Take Jonathan Duhamel’s decision to make a somewhat questionable call-off on the turn versus Matt Affleck in the 2010 Main Event – Duhamel calls, hits his 10-outer and goes on to win the tournament. If he folds there and reduces his volatility, he preserves his stack and makes a most likely better play in the long run, but do his chances of winning the Main Event go up or down? The question has no clear answer.

Value vs growth

The reason why this question has no clear answer is because we can’t possibly know what would have happened if Duhamel had folded, or if he called and lost. Maybe Affleck wins the Main Event that year. But regardless, it’s an interesting example of a situation where a short-term negative went on to become a long-term positive for Duhamel – the play he made had a negative expected value on the turn, most likely, but he’s gained a lot of fame and endorsement money from winning the main event.

Back in the November Nine era, it could have been argued that the endorsement money going along with winning the Main Event might have been big enough that it justified making some very marginal decisions in the run-up to the final table, simply to have a shot at that money – if we could extrapolate what would happen to each player’s life and career in the X% of instances that they won the Main Event, we might find out that for some of them, the benefits of a greater shot at winning might actually outweigh the losses that come with bubbling the final table, for example.

Obviously this is an extreme situation, but we must bear it in mind with our own choices.

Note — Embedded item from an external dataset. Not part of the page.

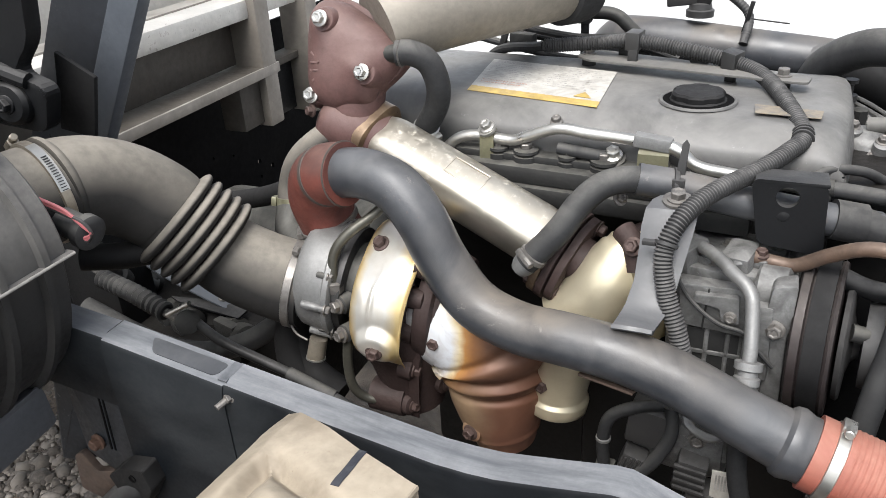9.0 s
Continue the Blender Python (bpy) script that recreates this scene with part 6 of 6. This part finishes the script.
# ---- truck bed and cab stay behind ----
def build_bed():
    b = thing("truck_bed", "weathered steel truck bed front frame with rusty seams", "truck bed", (-1.4, 1.4, 1.0))
    R = Euler((0, 0, radians(-1))).to_matrix()
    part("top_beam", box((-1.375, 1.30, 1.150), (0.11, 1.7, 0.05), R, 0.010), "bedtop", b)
    # face panel, shelf and inner post take the copy with shade in its colour
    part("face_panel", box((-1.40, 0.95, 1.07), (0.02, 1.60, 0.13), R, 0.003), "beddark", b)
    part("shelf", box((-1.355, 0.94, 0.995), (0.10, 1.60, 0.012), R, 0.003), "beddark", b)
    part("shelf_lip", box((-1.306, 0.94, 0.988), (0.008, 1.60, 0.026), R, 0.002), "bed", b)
    part("corner_post", box((-1.335, 1.700, 1.09), (0.09, 0.06, 0.50), R, 0.006), "bed", b)
    part("outer_post", box((-1.33, 1.93, 1.06), (0.09, 0.06, 0.50), R, 0.006), "bed", b)
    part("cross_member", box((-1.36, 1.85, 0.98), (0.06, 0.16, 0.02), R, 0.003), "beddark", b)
    part("back_panel", box((-1.37, 1.85, 0.90), (0.02, 0.16, 0.16), R, 0.003), "blackpaint", b)
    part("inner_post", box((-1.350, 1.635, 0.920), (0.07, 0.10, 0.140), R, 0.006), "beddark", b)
    part("headboard", box((-1.475, 0.95, 1.43), (0.02, 1.60, 0.54), R, 0.004), "bedtop", b, "pale scuffed headboard sheet")
    part("floor", box((-2.4, 1.2, 1.16), (2.0, 2.0, 0.04), None, 0.004), "bed", b)
    # black sheet in place of the shade under the bed, pierced by small holes
    part("shade_wall", slab([(-1.62, 0.75, 0.38), (-1.62, 1.12, 0.38), (-1.62, 1.30, 0.2), (-1.62, 2.65, 0.2), (-1.62, 2.65, 1.0), (-1.62, 0.75, 1.0)], (-0.01, 0, 0), 0, holes=[((-1.62, 1.797, 0.667), 0.0050), ((-1.62, 1.895, 0.640), 0.0037), ((-1.62, 2.025, 0.570), 0.0087), ((-1.62, 2.094, 0.531), 0.0087), ((-1.62, 2.177, 0.486), 0.0087), ((-1.62, 2.021, 0.517), 0.0068), ((-1.62, 2.10, 0.45), 0.0062)]), "void", b)
    t = thing("cab_stay", "slate grey painted steel cab stay standing behind the intake hose", "stay", (-1.1, 0.92, 1.0))
    A, B = Vector((-1.222, 0.93, 1.03)), Vector((-0.995, 0.915, 1.40))
    d = (B - A).normalized()
    side = Vector((0, 1, 0)).cross(d).normalized()
    fr = Matrix((side, d.cross(side) * -1, d)).transposed()
    part("box_section", box((A + B) / 2, (0.115, 0.06, (B - A).length), fr, 0.006), "staypaint", t)
    part("edge_flange", box((A + B) / 2 + side * 0.070 + Vector((0, -0.020, 0)), (0.050, 0.030, (B - A).length), fr, 0.004), "strut", t)
    part("foot", box((-1.22, 0.95, 0.86), (0.13, 0.10, 0.36), None, 0.01), "blackpaint", t)
    m = thing("cab_mount", "black cast cab mount bracket with a bolt", "bracket", (-1.08, 0.74, 1.2))
    part("plate", slab(rounded([(-1.30, 0.76, 1.42), (-0.985, 0.74, 1.40), (-1.00, 0.735, 1.30), (-1.04, 0.73, 1.255), (-0.99, 0.735, 1.235), (-1.02, 0.74, 1.165), (-1.12, 0.745, 1.17), (-1.30, 0.76, 1.25)], 0.02), (0, 0.03, 0), 0.006), "blackpaint", m)
    part("side_plate", slab([(-1.03, 0.80, 1.27), (-0.965, 0.80, 1.235), (-0.995, 0.80, 1.14), (-1.06, 0.80, 1.15)], (0, 0.008, 0), 0.002), "matblack", m)
    part("boss", lathe((-1.060, 0.745, 1.212), (0.1, -1, 0.05), [(0, 0.034), (0.018, 0.032), (0.024, 0.026), (0.025, 0.010)], 28), "blackpaint", m)
    bolt((-1.058, 0.720, 1.213), (0.1, -1, 0.05), 0.014, m, "blackpaint")
    part("rib", sweep([(-1.02, 0.735, 1.245), (-1.075, 0.725, 1.262), (-1.11, 0.725, 1.235), (-1.105, 0.73, 1.18)], 0.012, 10, 6), "blackpaint", m)


build_bed()


# ---- gearbox side clutter under the intake hose ----
def build_clutter():
    g = thing("gearbox", "dark gearbox casing under the intake hose, shade in its colour", "gearbox", (-1.0, 1.1, 0.6))
    # casing and cover have the shade under the hose put into their colour
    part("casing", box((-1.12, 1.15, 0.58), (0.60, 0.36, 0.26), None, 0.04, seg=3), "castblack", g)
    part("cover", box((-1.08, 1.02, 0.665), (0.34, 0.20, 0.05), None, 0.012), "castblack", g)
    rnd = random.Random(8)
    for i in range(22):
        x, y = rnd.uniform(-1.32, -0.84), rnd.uniform(0.92, 1.22)
        p = (x, y, 0.690 + rnd.uniform(0, 0.03))
        if i % 3 == 0:
            bolt(p, (rnd.uniform(-0.3, 0.3), -0.5, 1), 0.012, g, "castdark")
        elif i % 3 == 1:
            part("lug", lathe(p, (rnd.uniform(-1, 1), -0.6, 0.5), [(0, 0.02), (0.02, 0.022), (0.03, 0.014), (0.05, 0.012)], 14), "castdark", g)
        else:
            part("rib", box(p, (rnd.uniform(0.03, 0.07), 0.02, 0.03), Euler((0, 0, rnd.uniform(0, 3))).to_matrix(), 0.004), "castdark", g)
    s = thing("cable_strap", "flat grey steel strap bolted at both ends", "strap", (-1.1, 1.05, 0.74))
    A, B = Vector((-1.171, 1.00, 0.805)), Vector((-0.995, 1.00, 0.731))
    part("strap", slab(rounded([A + Vector((-0.012, -0.012, 0)), A + Vector((-0.012, 0.03, 0)), A.lerp(B, 0.45) + Vector((0, 0.02, 0)), B + Vector((0.02, 0.022, 0)), B + Vector((0.02, -0.018, 0)), A.lerp(B, 0.5) + Vector((0, -0.018, 0))], 0.008), (0, 0, -0.004), 0.001), "strut", s)
    part("tail", slab(rounded([B + Vector(k) for k in ((-0.10, -0.03, 0.015), (-0.08, -0.035, 0.010), (0.055, -0.03, -0.008), (0.06, 0.0, -0.003), (0.02, 0.01, -0.001))], 0.006), (0, 0, -0.004), 0.001), "blackpaint", s)
    bolt(A + Vector((0, 0.005, 0.001)), (0, -0.2, 1), 0.012, s, "rustbolt")
    bolt(B + Vector((0, 0.002, 0.001)), (0, -0.2, 1), 0.012, s, "bolt")
    c = thing("gear_cable", "black gear cable with a ribbed boot and a steel eye", "cable", (-1.0, 0.85, 0.8))
    part("boot", sweep([(-1.10, 0.83, 0.862), (-1.02, 0.815, 0.855), (-0.94, 0.80, 0.840)], 0.016, 14, 20, lambda q: 1 + 0.12 * math.sin(q * 2 * math.pi / 0.012)), "rubber", c)
    part("rod", sweep([(-0.945, 0.80, 0.840), (-0.895, 0.79, 0.838)], 0.008, 12, 3), "bolt", c)
    part("eye", lathe((-0.890, 0.788, 0.838), (0.6, -0.5, 0.4), [(0, 0.012), (0.001, 0.020), (0.018, 0.020), (0.02, 0.012)], 20), "castdark", c)
    part("pin", sweep([(-0.919, 0.78, 0.852), (-0.868, 0.78, 0.882)], 0.0045, 10, 2), "bright", c)
    h = thing("brake_hose", "thick black hose sagging behind the chassis rail", "hose", (-0.85, 0.85, 0.75))
    part("hose", sweep([(-1.15, 0.82, 0.80), (-1.02, 0.83, 0.745), (-0.93, 0.84, 0.735), (-0.85, 0.86, 0.755), (-0.78, 0.88, 0.80), (-0.74, 0.89, 0.85)], 0.019, 18, 8), "rubber", h)
    part("lower_hose", sweep([(-0.90, 0.80, 0.74), (-0.80, 0.79, 0.70), (-0.70, 0.78, 0.66), (-0.58, 0.77, 0.625), (-0.45, 0.77, 0.60)], 0.014, 16, 6), "rubber", h)
    part("turbo_drain", sweep([(-0.72, 0.86, 0.86), (-0.73, 0.84, 0.79), (-0.70, 0.82, 0.72), (-0.64, 0.80, 0.68)], 0.028, 18, 6), "matblack", h)
    rod = thing("brake_pipe", "thin black steel pipe running along inside the rail", "pipe", (-0.7, 0.78, 0.78))
    part("pipe", sweep([(-0.90, 0.80, 0.845), (-0.822, 0.78, 0.821), (-0.740, 0.78, 0.796), (-0.659, 0.78, 0.771), (-0.55, 0.77, 0.735), (-0.44, 0.76, 0.70)], 0.0085, 14, 6), "blackpaint", rod)
    part("sleeve", sweep([(-0.70, 0.78, 0.784), (-0.62, 0.778, 0.758)], 0.011, 14, 3), "rubber", rod)
    for p, d, r in (((-1.16, 0.90, 0.835), (0.2, -0.6, 0.8), 0.022), ((-1.06, 0.96, 0.700), (0.9, -0.4, 0.1), 0.030), ((-0.92, 0.95, 0.700), (0.8, -0.5, 0.2), 0.026)):
        part("shift_boss", lathe(Vector(p) - Vector(d) * 0.06, d, [(0, r * 1.1), (0.03, r * 1.1), (0.034, r * 0.8), (0.055, r * 0.8), (0.058, r), (0.085, r), (0.09, r * 0.6)], 20), "castdark", g)
    x = thing("axle_cover", "dark rounded casing low behind the rail", "casing", (-0.45, 0.75, 0.6))
    part("shell", sweep([(-0.66, 0.76, 0.62, 0.07), (-0.55, 0.75, 0.64, 0.075), (-0.43, 0.75, 0.62, 0.07)], 0.07, 20, 6), "castblack", x)
    o = thing("opposite_rail", "far side chassis rail coloured as deep shade", "frame rail", (-0.5, 1.9, 0.75))
    # web and flange are blackened to stand for the shade back here
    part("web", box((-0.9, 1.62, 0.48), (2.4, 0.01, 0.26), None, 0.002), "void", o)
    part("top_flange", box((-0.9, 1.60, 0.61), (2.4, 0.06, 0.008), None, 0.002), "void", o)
    part("engine_crossmember", box((-0.2, 1.1, 0.50), (0.14, 1.0, 0.10), None, 0.01), "blackpaint", o)


build_clutter()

Sometimes shot-taking at a really good tournament outside of our usual buyin range might be worth it, since it allows for exponential growth in our bankroll if we do win or cash big, and potentially for some players the ability to quit their job or turn professional.

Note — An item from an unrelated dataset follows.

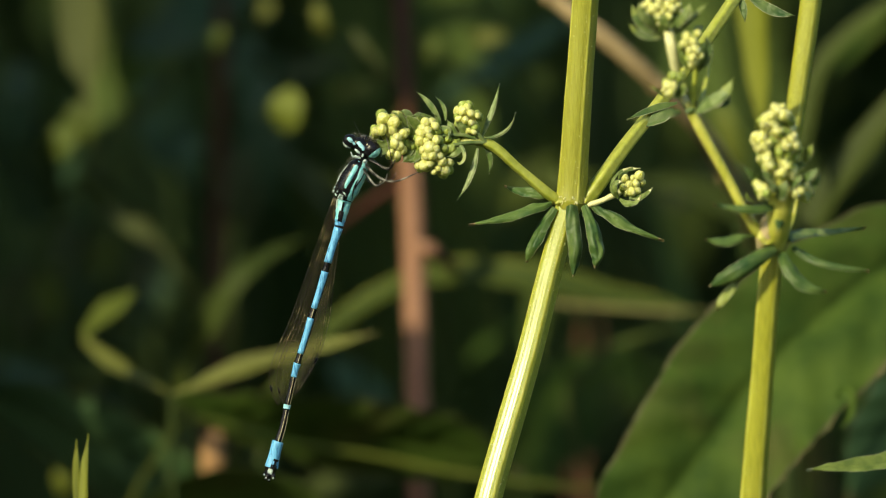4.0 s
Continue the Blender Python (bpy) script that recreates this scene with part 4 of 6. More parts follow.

On the other hand, a strategy that relies upon consistent growth of our bankroll and available resources means we can plan ahead much more effectively, and make much more accurate assumptions about the kind of bankroll we might have further down the line – we can plan for moving up in stakes, and we can give ourselves greater access to resources that we may use to enable us to take those shots at bigger games in future.

The ‘volatility paradox’

The biggest problem with using volatility as a metric that we can use to make decisions is that it ends up folding over onto itself – the more volatility we take on, the more we benefit from reducing it and gaining stability, while the less volatility we take on, the more capacity we have to absorb volatility when it does come around, because we know it won’t break us Think of it like an in-game situation – if you take on lots of volatility in a tournament and play a lot of big pots, then losing one huge pot could put you out of the event, so you’re incentivized not to do that. But if you never play any big pots because you’re trying to hard to reduce volatility, then it’s very difficult to build a big stack, which means you don’t have the capacity to absorb a hit if you do take a big, unavoidable cooler.

Understanding this paradox takes time and practice. Ultimately, all we can really do is take on volatility in situations where it doesn’t hurt us, and reject it at times where it does, but EV has to remain our main focus. Taking on a huge amount of volatility for a tiny EV gain is usually a mistake, while refusing to take on any volatility even for a very big EV gain is always a mistake. As with so many things, the resolution to the paradox lies in our ability to distinguish one situation from another, and thus we must always be attentive to situations where our willingness to take on volatility forms a big portion of our decision-making process.